** START **

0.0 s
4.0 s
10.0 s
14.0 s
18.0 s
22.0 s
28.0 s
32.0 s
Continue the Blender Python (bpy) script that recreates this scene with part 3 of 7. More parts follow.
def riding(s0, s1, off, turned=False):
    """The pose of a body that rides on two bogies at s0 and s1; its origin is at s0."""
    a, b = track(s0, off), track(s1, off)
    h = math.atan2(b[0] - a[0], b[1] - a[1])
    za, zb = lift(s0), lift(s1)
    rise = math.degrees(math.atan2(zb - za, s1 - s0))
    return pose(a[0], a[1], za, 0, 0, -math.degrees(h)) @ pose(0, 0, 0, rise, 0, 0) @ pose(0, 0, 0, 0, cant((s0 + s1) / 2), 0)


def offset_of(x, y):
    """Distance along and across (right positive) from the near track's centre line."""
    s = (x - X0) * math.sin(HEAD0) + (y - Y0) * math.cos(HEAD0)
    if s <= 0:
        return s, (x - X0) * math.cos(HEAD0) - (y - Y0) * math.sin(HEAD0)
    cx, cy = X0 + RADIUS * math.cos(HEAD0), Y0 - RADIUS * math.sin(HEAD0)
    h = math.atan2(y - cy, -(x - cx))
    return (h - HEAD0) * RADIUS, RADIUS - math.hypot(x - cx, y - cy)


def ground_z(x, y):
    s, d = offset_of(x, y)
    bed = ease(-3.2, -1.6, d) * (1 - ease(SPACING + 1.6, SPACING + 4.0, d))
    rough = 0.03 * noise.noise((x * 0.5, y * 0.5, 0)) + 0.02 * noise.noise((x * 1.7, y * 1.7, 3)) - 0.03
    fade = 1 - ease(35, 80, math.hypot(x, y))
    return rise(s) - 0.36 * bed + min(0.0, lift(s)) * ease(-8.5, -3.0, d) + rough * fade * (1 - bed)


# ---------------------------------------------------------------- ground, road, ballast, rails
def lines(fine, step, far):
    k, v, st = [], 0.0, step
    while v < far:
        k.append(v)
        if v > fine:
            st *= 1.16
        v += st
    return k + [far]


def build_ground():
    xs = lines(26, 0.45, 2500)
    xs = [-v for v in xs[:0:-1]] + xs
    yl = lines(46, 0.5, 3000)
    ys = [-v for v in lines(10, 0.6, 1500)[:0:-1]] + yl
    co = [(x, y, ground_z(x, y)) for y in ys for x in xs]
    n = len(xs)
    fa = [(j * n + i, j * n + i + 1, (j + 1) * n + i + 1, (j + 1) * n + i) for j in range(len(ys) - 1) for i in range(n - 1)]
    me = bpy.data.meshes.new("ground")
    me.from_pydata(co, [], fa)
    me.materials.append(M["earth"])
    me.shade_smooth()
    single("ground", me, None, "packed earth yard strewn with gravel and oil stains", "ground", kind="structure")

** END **

**What you should do:**
Return all the data above once more, precisely as given.

**Exercise output:**
0.0 s
4.0 s
10.0 s
14.0 s
18.0 s
22.0 s
28.0 s
32.0 s
Continue the Blender Python (bpy) script that recreates this scene with part 3 of 7. More parts follow.
def riding(s0, s1, off, turned=False):
    """The pose of a body that rides on two bogies at s0 and s1; its origin is at s0."""
    a, b = track(s0, off), track(s1, off)
    h = math.atan2(b[0] - a[0], b[1] - a[1])
    za, zb = lift(s0), lift(s1)
    rise = math.degrees(math.atan2(zb - za, s1 - s0))
    return pose(a[0], a[1], za, 0, 0, -math.degrees(h)) @ pose(0, 0, 0, rise, 0, 0) @ pose(0, 0, 0, 0, cant((s0 + s1) / 2), 0)


def offset_of(x, y):
    """Distance along and across (right positive) from the near track's centre line."""
    s = (x - X0) * math.sin(HEAD0) + (y - Y0) * math.cos(HEAD0)
    if s <= 0:
        return s, (x - X0) * math.cos(HEAD0) - (y - Y0) * math.sin(HEAD0)
    cx, cy = X0 + RADIUS * math.cos(HEAD0), Y0 - RADIUS * math.sin(HEAD0)
    h = math.atan2(y - cy, -(x - cx))
    return (h - HEAD0) * RADIUS, RADIUS - math.hypot(x - cx, y - cy)


def ground_z(x, y):
    s, d = offset_of(x, y)
    bed = ease(-3.2, -1.6, d) * (1 - ease(SPACING + 1.6, SPACING + 4.0, d))
    rough = 0.03 * noise.noise((x * 0.5, y * 0.5, 0)) + 0.02 * noise.noise((x * 1.7, y * 1.7, 3)) - 0.03
    fade = 1 - ease(35, 80, math.hypot(x, y))
    return rise(s) - 0.36 * bed + min(0.0, lift(s)) * ease(-8.5, -3.0, d) + rough * fade * (1 - bed)


# ---------------------------------------------------------------- ground, road, ballast, rails
def lines(fine, step, far):
    k, v, st = [], 0.0, step
    while v < far:
        k.append(v)
        if v > fine:
            st *= 1.16
        v += st
    return k + [far]


def build_ground():
    xs = lines(26, 0.45, 2500)
    xs = [-v for v in xs[:0:-1]] + xs
    yl = lines(46, 0.5, 3000)
    ys = [-v for v in lines(10, 0.6, 1500)[:0:-1]] + yl
    co = [(x, y, ground_z(x, y)) for y in ys for x in xs]
    n = len(xs)
    fa = [(j * n + i, j * n + i + 1, (j + 1) * n + i + 1, (j + 1) * n + i) for j in range(len(ys) - 1) for i in range(n - 1)]
    me = bpy.data.meshes.new("ground")
    me.from_pydata(co, [], fa)
    me.materials.append(M["earth"])
    me.shade_smooth()
    single("ground", me, None, "packed earth yard strewn with gravel and oil stains", "ground", kind="structure")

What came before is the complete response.